Wednesday, June 25, 2014

Petrol Excise. How the Greens blew it.

Now I've seen everything. The Greens used to be numerate and they used to be smart about the use of price signals.

They are now neither. They are no longer numerate, because they've fallen for one of the oldest tricks in the book. They are no longer smart, because they are prepared to let petrol excise shrink.

Greens leader Christine Milne says she will block the budget move to index fuel excise in line with inflation. It's been shrinking in effectiveness ever since former prime minister John Howard froze it at 38.1¢ per litre.

Back then, in 2001, petrol was $1 a litre, making the excise 38.1¢ in the dollar. Petrol is now nearer 154¢, meaning the rate has collapsed to 25¢ in the dollar.

All through that decade the Greens had been arguing for a price on pollution.

If the petrol excise stays stuck at 38.1¢ per litre as a result of Milne's decision, the rate will slide to 19¢ in the dollar by the time petrol hits $2 a litre. Beyond that it will slide closer to zero.

Do the nine Greens in the Senate really want to be the people who could have revived Australia's sole long-standing pollution tax but decided not to?

That's how it seems.

They're fired up about the way Tony Abbott has tied the indexation of petrol excise to road funding. Which means they have fallen for one of the oldest tricks in the book...

The government says the extra revenue raised from indexing fuel excise will be set aside for building new roads and upgrading existing ones.
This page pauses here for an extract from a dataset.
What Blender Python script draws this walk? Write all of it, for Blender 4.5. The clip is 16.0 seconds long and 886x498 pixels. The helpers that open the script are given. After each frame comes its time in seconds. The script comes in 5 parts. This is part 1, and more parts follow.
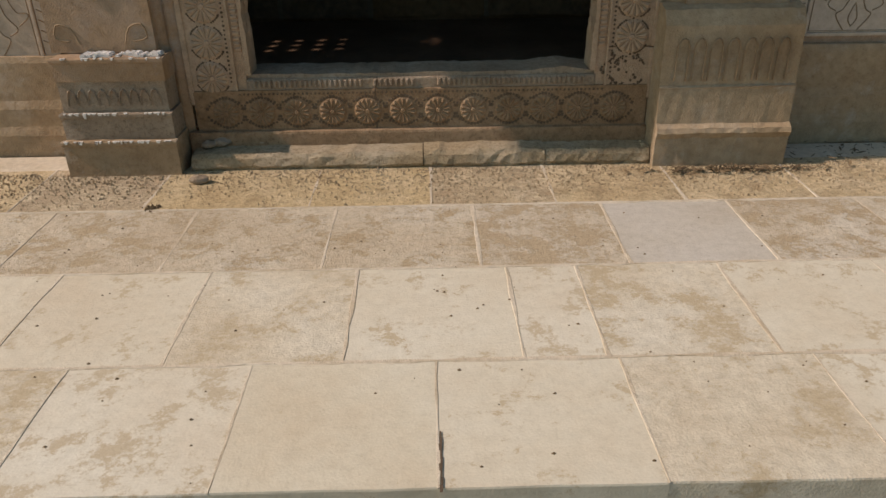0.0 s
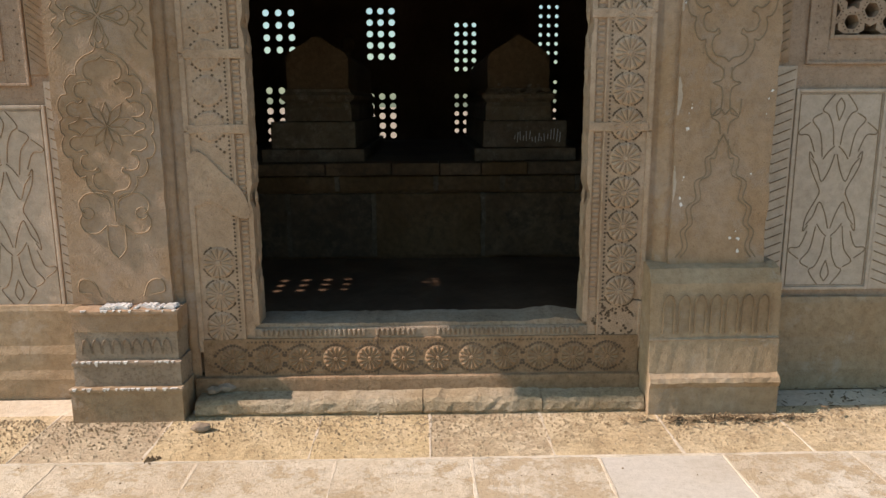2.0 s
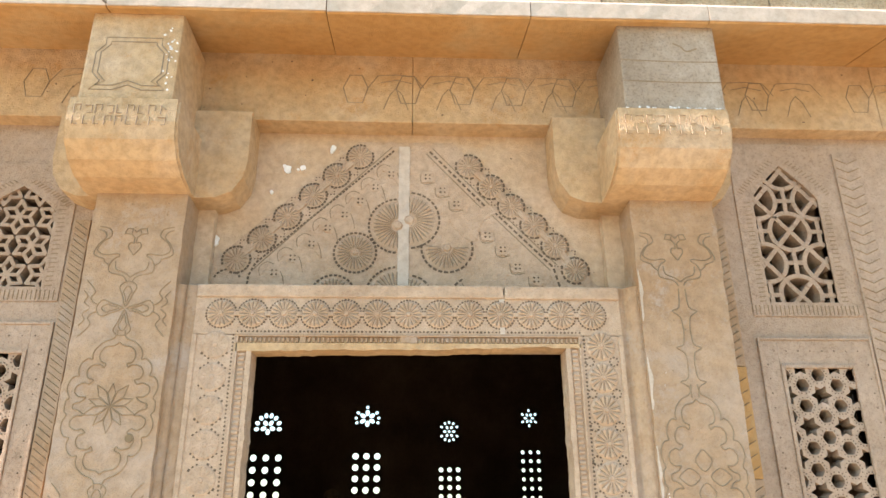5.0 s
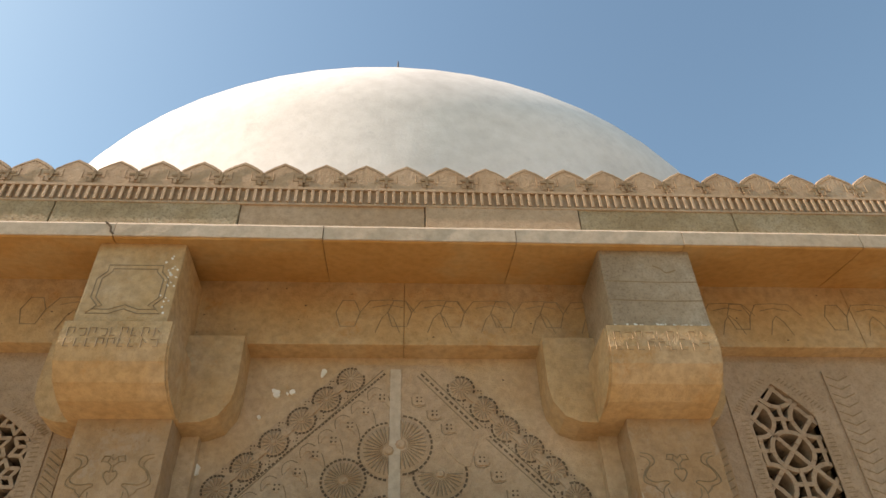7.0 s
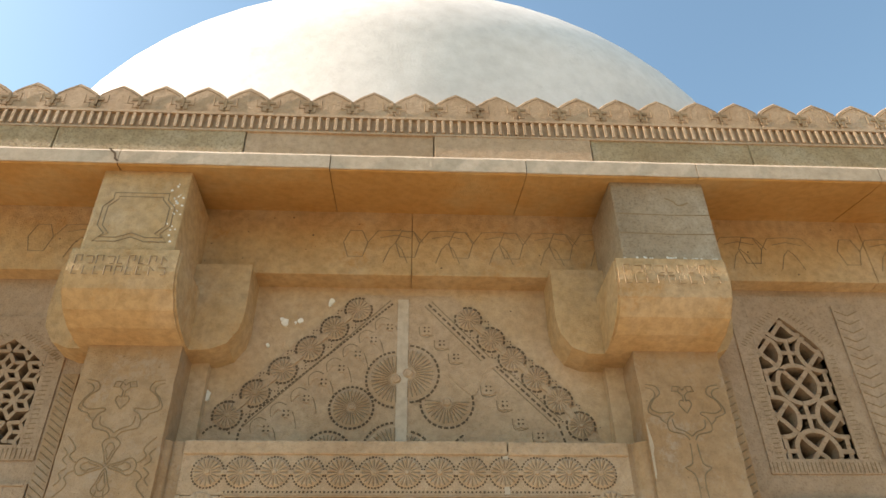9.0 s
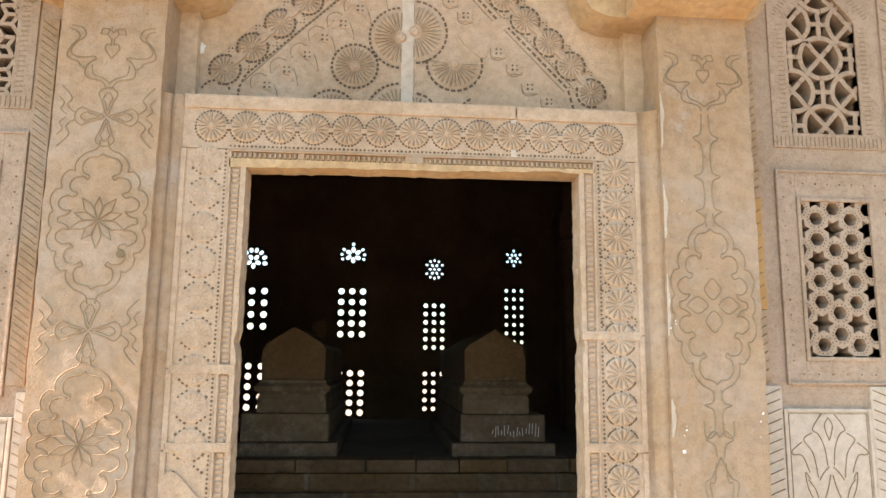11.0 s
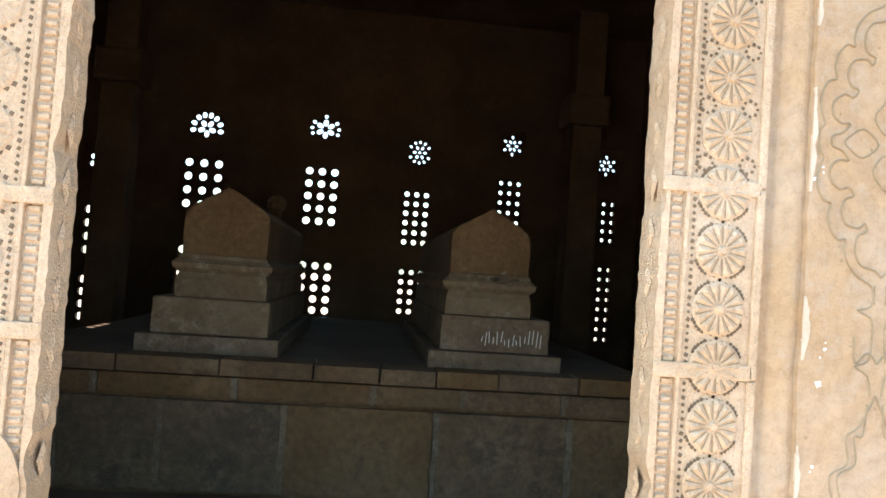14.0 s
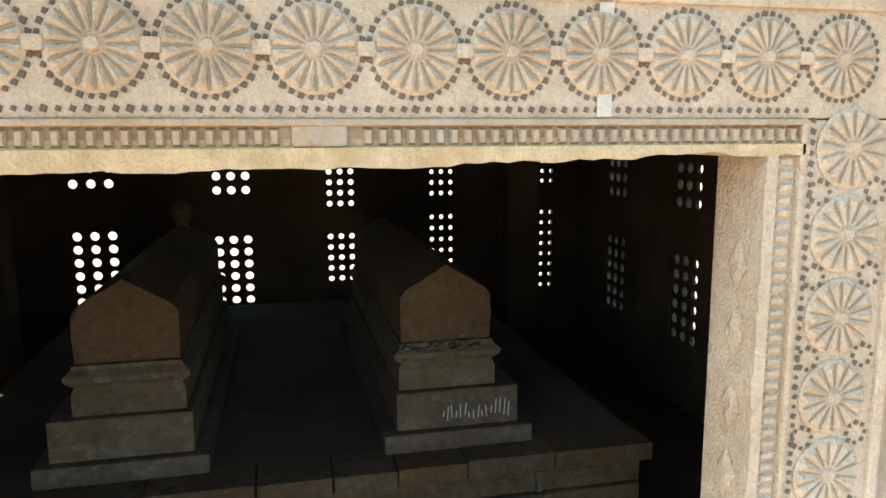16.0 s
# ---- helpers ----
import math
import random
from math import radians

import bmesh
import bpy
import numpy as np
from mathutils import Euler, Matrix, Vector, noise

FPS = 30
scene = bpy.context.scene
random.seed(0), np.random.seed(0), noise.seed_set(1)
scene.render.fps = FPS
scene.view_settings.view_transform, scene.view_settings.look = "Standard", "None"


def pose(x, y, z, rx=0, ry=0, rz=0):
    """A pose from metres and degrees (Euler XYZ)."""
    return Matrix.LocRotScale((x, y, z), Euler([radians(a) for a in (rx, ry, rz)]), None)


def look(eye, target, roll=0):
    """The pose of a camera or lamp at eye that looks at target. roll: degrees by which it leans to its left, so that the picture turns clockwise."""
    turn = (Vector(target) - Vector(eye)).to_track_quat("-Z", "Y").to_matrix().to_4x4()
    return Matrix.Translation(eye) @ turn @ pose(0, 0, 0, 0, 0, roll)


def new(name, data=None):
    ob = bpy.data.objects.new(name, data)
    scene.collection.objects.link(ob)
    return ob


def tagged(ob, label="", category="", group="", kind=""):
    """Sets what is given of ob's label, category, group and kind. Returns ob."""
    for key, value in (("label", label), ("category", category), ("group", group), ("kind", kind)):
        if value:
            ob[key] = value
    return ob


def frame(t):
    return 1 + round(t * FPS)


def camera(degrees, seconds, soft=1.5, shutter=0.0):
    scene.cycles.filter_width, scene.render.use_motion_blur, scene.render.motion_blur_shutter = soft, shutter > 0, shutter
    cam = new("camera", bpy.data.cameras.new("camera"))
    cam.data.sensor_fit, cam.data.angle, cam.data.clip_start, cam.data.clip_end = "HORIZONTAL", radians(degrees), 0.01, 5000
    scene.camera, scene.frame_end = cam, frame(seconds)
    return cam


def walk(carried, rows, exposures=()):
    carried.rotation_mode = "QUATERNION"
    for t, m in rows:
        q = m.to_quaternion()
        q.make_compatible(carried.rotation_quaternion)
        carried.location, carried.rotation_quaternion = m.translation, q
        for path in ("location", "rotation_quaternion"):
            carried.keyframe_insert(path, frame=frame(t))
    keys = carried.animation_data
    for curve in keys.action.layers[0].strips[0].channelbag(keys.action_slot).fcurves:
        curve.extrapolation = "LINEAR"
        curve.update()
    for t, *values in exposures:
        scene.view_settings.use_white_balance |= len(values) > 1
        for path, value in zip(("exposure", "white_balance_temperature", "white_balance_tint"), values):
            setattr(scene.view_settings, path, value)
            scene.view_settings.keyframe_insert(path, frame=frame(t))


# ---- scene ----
cam = camera(62.9, 16.0)
EXPOSURES = [(0, -0.55, 7130, 20), (0.5, -0.6, 7130, 20), (1.0, -0.5, 7030, 21), (1.5, -0.05, 7030, 20), (2.0, 0.2, 7030, 21), (2.5, 1.18, 7450, 27), (3.0, 1.68, 7350, 28), (3.5, 1.81, 7080, 27),
             (5.0, 1.81, 6950, 23), (5.3, 1.66, 7300, 21), (6.6, 0.75, 7800, 21), (7.3, 0.5, 8400, 21), (8.2, 0.5, 8400, 21), (9.3, 1.1, 7800, 18), (10.3, 1.71, 6950, 23), (11.0, 1.81, 7030, 25),
             (12.0, 1.83, 7100, 27), (13.0, 1.97, 6900, 27), (14.0, 2.4, 6600, 22), (14.5, 2.8, 6500, 22), (15.0, 2.95, 6500, 23), (15.4, 2.62, 6250, 18), (16.0, 2.1, 6250, 17)]
PATH = [
    (0, (0.577, -2.441, 0.865), (0.605, -0.668, -0.059), -0.7),
    (0.5, (0.567, -2.442, 0.896), (0.603, -0.633, 0.043), -0.5),
    (1, (0.565, -2.445, 0.933), (0.603, -0.59, 0.187), -0.5),
    (1.5, (0.577, -2.448, 0.976), (0.607, -0.534, 0.395), -0.5),
    (2, (0.574, -2.468, 1.016), (0.615, -0.506, 0.626), -0.3),
    (2.5, (0.57, -2.495, 1.053), (0.621, -0.506, 0.85), -0.1),
    (3, (0.546, -2.494, 1.091), (0.611, -0.496, 1.078), -0.0),
    (3.5, (0.543, -2.507, 1.134), (0.608, -0.516, 1.311), -0.0),
    (4, (0.538, -2.52, 1.175), (0.611, -0.554, 1.534), -0.1),
    (4.5, (0.54, -2.543, 1.216), (0.617, -0.617, 1.751), -0.2),
    (5, (0.547, -2.586, 1.255), (0.637, -0.72, 1.97), -0.4),
    (5.2, (0.542, -2.599, 1.268), (0.646, -0.763, 2.053), -0.6),
    (7.3, (0.522, -2.533, 1.168), (0.643, -1.034, 2.486), -2.2),
    (7.5, (0.52, -2.53, 1.166), (0.636, -1.038, 2.493), -2.1),
    (8, (0.53, -2.523, 1.168), (0.632, -1.032, 2.498), -1.9),
    (8.2, (0.531, -2.522, 1.169), (0.63, -1.021, 2.486), -1.7),
    (10.3, (0.494, -2.481, 1.262), (0.617, -0.575, 1.854), 0.3),
    (10.5, (0.485, -2.462, 1.247), (0.616, -0.533, 1.758), 0.4),
    (11, (0.457, -2.414, 1.204), (0.615, -0.445, 1.516), 0.6),
    (11.5, (0.426, -2.367, 1.151), (0.622, -0.383, 1.311), 0.7),
    (12, (0.431, -2.292, 1.097), (0.632, -0.303, 1.172), 0.7),
    (12.5, (0.506, -2.177, 1.082), (0.678, -0.184, 1.091), 0.8),
    (13, (0.545, -1.955, 1.068), (0.68, 0.04, 1.111), 1.1),
    (13.5, (0.529, -1.668, 1.104), (0.707, 0.324, 1.119), 2.1),
    (14, (0.544, -1.418, 1.089), (0.758, 0.569, 1.164), 4.1),
    (14.3, (0.63, -1.114, 1.11), (0.701, 0.878, 1.279), 6.3),
    (14.5, (0.66, -0.96, 1.225), (0.712, 1.034, 1.375), 4.9),
    (14.7, (0.689, -0.884, 1.346), (0.729, 1.114, 1.438), 3.1),
    (15, (0.696, -0.858, 1.52), (0.785, 1.14, 1.532), 0.1),
    (15.2, (0.655, -0.88, 1.643), (0.811, 1.112, 1.569), -1.8),
    (15.5, (0.597, -0.9, 1.792), (0.839, 1.077, 1.61), -1.7),
    (16, (0.501, -0.899, 1.866), (0.932, 1.029, 1.559), -0.3),
]
walk(cam, [(t, look(eye, target, roll)) for t, eye, target, roll in PATH],
     exposures=EXPOSURES)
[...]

Note the use of the word “extra”. The Greens have not.

Indexation will raise $112.5 million next financial year, $370 million in 2015-16, and $860 million by 2017-18.

The totals are tiny. Far lower than the $19.5 billion or so each year the Bureau of Infrastructure, Transport and Regional Economics says is spent on roads by all levels of government.

It's entirely possible - even likely - that the extra income from the excise wouldn't have been spent on extra roads at all. The bill the Greens intend to reject does indeed establish “a special account to ensure that the net additional revenue from the reintroduction of fuel indexation is used for road infrastructure funding”. But it doesn't ensure it will be used for extra road funding. It may simply be spent on road work that was going to be done in any event.

Announcing the decision on Tuesday, Milne said: “The package that is going to be put to the Parliament on fuel excise would see revenue raised to go purely to roads, purely to add more congestion to our cities, more pollution from vehicles, and not do a thing for public transport, for getting people to be able to drive less and, when they do drive, to drive more efficiently.”

She is wrong. There is nothing in the legislation she will reject that will add more congestion to our cities, nothing that will add more pollution from motor vehicles, and nothing that would take funding away from public transport.

The Greens were once carbon savvy, numerate and economically literate.

They've fallen for one of the oldest tricks in the book.